A spokesman for the state Attorney General’s Office said the complaint, filed Friday, has not yet been reviewed.

The complaint argues that Virginia law does not limit the use of the grant money but that the conflict arises in regulations adopted by the state’s Department of Social Services.

“All that is needed for the auxiliary grant program to comply with the ADA is for the program to be implemented consistently with the language of the statute creating it,” the complaint says.

“The complaint does not seek a fundamental alteration of the auxiliary grant program. It only asks that current and future program participants be permitted to use the program funds in integrated, community-based housing, consistent with the letter and spirit of the ADA and Virginia law.”

Martinis argues that the advocacy groups are not seeking an increase in the number of people authorized to receive the grants, 6,000, but the right of those individuals to use the grants toward true community-based housing opportunities.

“Virginia’s auxiliary grant program, plain and simple, is outdated,” said Mira Signer, NAMI-Virginia’s executive director. “Having access to community-based housing close to family and friends and close to work opportunities is critical for achieving recovery from mental illness.

“Institutionalizing people does nothing to support someone’s recovery from mental illness,” Signer said. “We would like to see the program structured in a more flexible way so that people with disabilities can use auxiliary grants in environments that are more conducive to long-term recovery and integration into the community.”

The grant program, operated by the state Department of Social Services and funded by state and local money, is a crucial element of community-based care but one relegated for use in assisted-living facilities and group homes.

Martinis said the limitation on the grants also may affect the state’s landmark $60 million settlement with the U.S. Justice Department last year that will gradually close four of five training centers in Virginia and transition some 1,000 developmentally disabled people into community settings. There are already 3,000 people with developmental disabilities on waiting lists to receive services, and they are all to be cared for through the settlement.

Annual costs of care per training center client are estimated to drop from about $215,000 in institutional settings to about $75,000 a year.

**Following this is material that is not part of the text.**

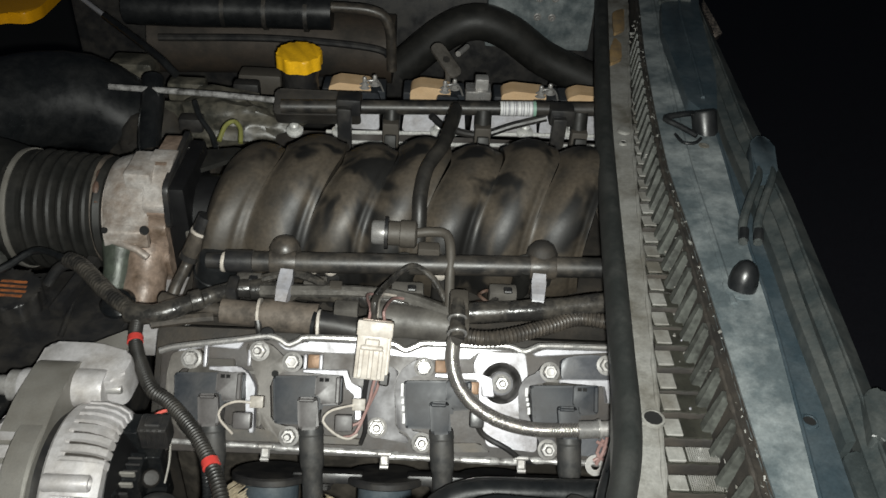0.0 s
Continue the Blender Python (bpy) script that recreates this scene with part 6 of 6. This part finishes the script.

Broadening housing opportunities under the auxiliary grants could reduce abuses and cases of neglect in assisted-living facilities but also would ramp up the need to monitor the condition of people living by themselves in apartments and other private settings.

The complaint cites the case of an unidentified person with a long history of “maladaptive behavior” repeatedly denied care by assisted-living facilities because of behavioral issues.

“In the last year, (the client) has been evicted from or refused admission to assisted-living facilities and could only afford to live in an unsupported boarding home,” the complaint filed last week says.

Now the individual has been forced back into an institution because the auxiliary grants can’t be used for an apartment where the person could be closely monitored by outreach workers.

A state study in 2008 revealed that 41 localities in Virginia don’t have assisted-living facilities, which tend to be in metropolitan areas, further denying clear opportunities for disabled people to reside in their own communities.

“Virginia’s own study found that the auxiliary grant program can in fact be structured so that people can live in community-based settings, not only in segregated, isolated institutions as is currently the case,” Signer said.